#### TASK TO COMPLETE:
Gather every line holding the string "recreates".

Data extracted from a collection:
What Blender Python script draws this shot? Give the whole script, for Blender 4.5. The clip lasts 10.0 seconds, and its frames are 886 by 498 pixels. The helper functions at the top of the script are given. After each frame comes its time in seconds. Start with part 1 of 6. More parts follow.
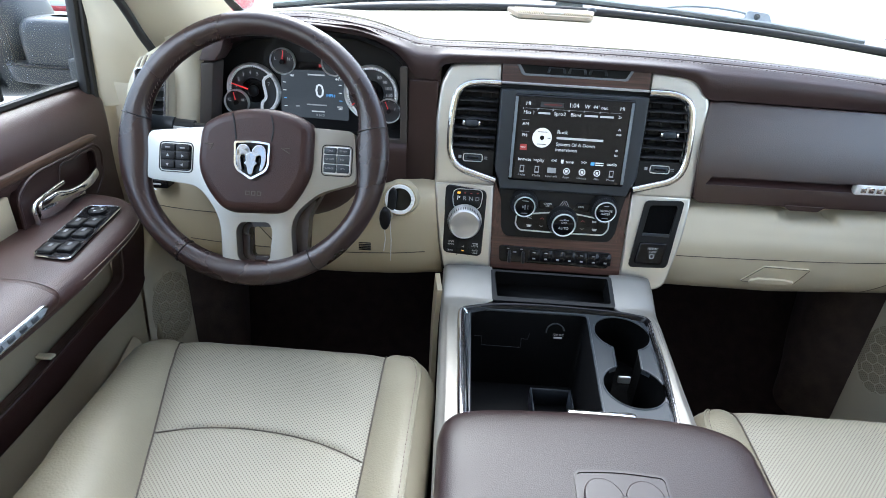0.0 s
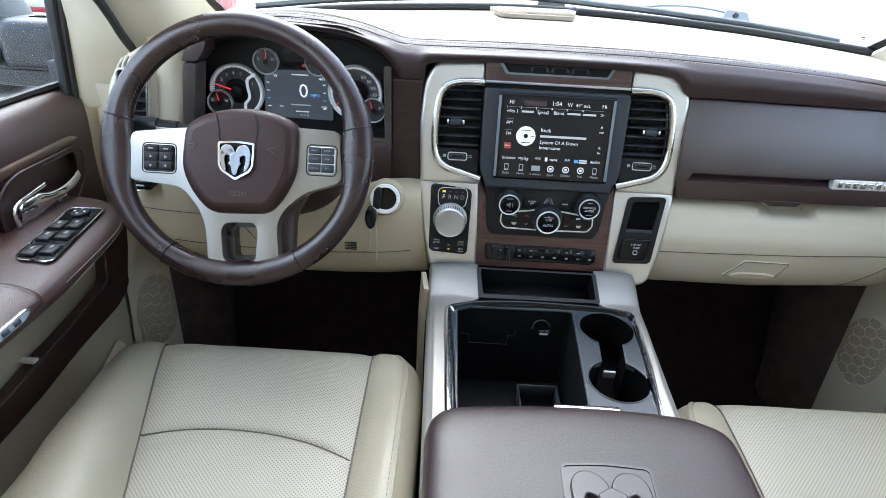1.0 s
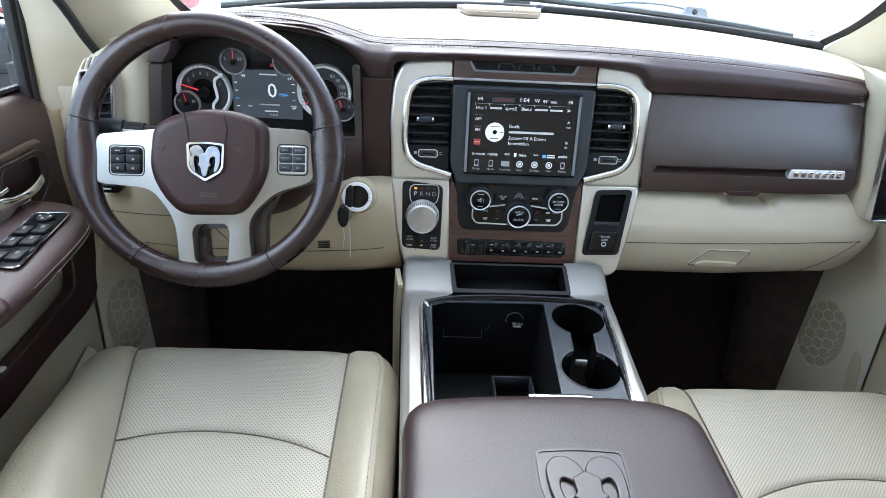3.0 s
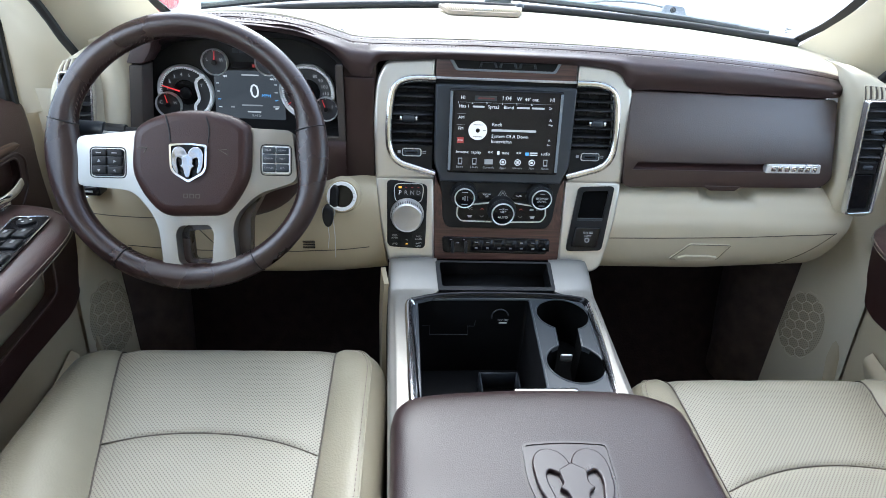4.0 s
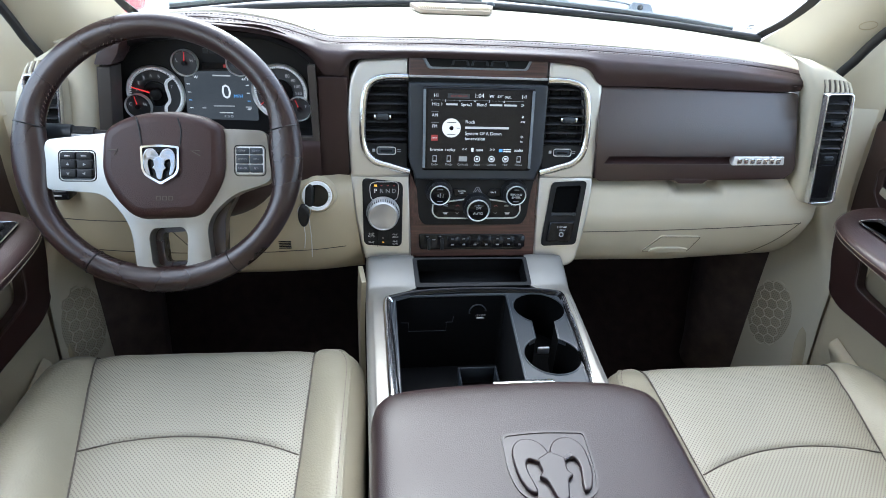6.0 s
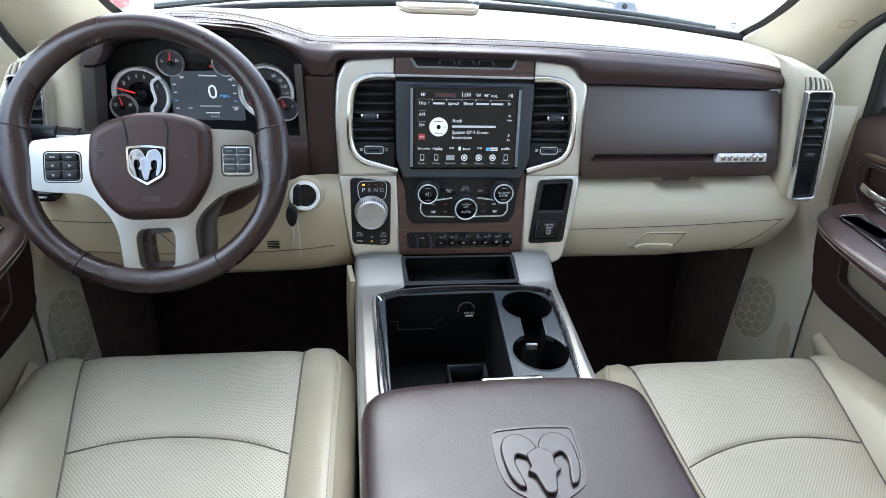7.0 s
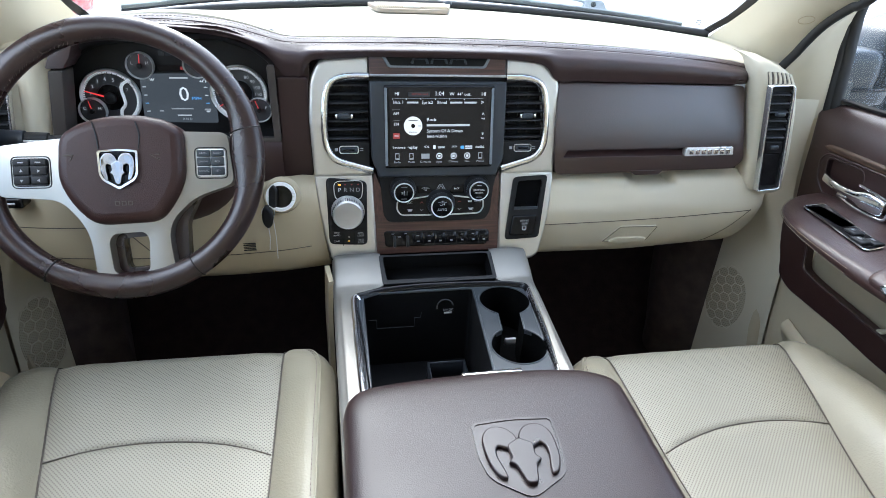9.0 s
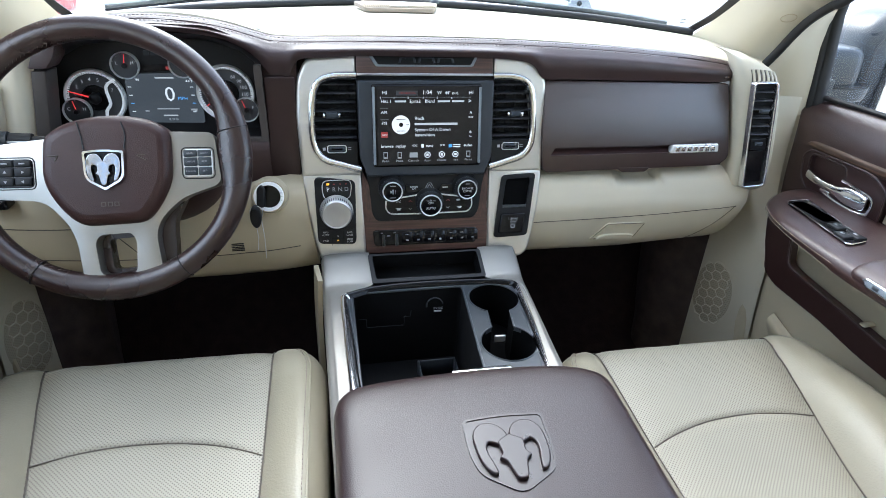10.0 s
==
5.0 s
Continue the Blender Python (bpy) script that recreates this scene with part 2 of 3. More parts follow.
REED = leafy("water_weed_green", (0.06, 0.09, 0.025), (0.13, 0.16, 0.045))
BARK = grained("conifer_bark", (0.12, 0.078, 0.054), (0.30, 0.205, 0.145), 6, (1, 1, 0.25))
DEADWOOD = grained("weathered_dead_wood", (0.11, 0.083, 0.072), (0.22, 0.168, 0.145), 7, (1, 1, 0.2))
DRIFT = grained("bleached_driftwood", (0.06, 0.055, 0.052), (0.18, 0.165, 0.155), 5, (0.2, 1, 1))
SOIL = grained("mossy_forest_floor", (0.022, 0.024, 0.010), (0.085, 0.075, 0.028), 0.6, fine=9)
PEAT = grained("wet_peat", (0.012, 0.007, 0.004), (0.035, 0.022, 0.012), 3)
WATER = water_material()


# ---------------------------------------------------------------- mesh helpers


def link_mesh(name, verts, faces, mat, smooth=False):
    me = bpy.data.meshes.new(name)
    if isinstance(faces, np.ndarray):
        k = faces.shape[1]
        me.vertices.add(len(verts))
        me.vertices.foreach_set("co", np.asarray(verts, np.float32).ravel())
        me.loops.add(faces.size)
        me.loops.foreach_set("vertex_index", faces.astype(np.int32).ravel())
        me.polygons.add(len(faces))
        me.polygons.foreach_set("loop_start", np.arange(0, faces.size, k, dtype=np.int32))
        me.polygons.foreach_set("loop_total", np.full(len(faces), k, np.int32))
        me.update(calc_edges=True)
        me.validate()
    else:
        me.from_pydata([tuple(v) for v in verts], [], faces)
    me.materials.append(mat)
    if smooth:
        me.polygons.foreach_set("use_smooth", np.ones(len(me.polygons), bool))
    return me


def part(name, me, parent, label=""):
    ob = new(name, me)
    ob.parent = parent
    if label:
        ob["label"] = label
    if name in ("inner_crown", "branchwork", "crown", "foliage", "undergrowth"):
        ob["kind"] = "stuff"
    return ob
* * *
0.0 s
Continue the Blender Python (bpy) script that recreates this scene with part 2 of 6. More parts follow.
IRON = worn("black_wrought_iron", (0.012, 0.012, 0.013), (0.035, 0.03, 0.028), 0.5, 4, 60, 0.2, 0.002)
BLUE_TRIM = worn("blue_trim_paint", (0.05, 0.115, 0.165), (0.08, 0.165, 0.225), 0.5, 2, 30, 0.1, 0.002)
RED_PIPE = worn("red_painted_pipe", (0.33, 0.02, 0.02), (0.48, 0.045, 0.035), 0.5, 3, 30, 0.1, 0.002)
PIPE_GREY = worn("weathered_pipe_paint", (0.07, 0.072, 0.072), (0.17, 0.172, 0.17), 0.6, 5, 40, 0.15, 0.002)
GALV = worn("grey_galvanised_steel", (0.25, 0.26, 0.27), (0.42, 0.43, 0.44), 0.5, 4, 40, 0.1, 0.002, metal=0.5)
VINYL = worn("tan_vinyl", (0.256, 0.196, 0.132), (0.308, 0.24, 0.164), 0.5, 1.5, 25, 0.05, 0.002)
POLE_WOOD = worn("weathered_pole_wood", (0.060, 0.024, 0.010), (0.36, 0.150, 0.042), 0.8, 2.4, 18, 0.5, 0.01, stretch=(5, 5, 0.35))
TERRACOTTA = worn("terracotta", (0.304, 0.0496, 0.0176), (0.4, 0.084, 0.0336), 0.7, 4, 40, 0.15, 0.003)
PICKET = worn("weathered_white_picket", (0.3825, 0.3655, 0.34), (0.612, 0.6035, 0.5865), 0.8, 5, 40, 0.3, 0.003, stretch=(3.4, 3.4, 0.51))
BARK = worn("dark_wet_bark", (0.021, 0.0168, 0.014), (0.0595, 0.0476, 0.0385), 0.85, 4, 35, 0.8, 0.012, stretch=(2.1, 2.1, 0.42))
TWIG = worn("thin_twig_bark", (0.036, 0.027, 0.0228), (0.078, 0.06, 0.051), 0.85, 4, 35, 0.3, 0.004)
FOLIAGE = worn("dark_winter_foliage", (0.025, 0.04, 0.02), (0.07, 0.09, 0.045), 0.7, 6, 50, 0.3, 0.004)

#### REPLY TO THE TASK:
Continue the Blender Python (bpy) script that recreates this scene with part 2 of 3. More parts follow.
Continue the Blender Python (bpy) script that recreates this scene with part 2 of 6. More parts follow.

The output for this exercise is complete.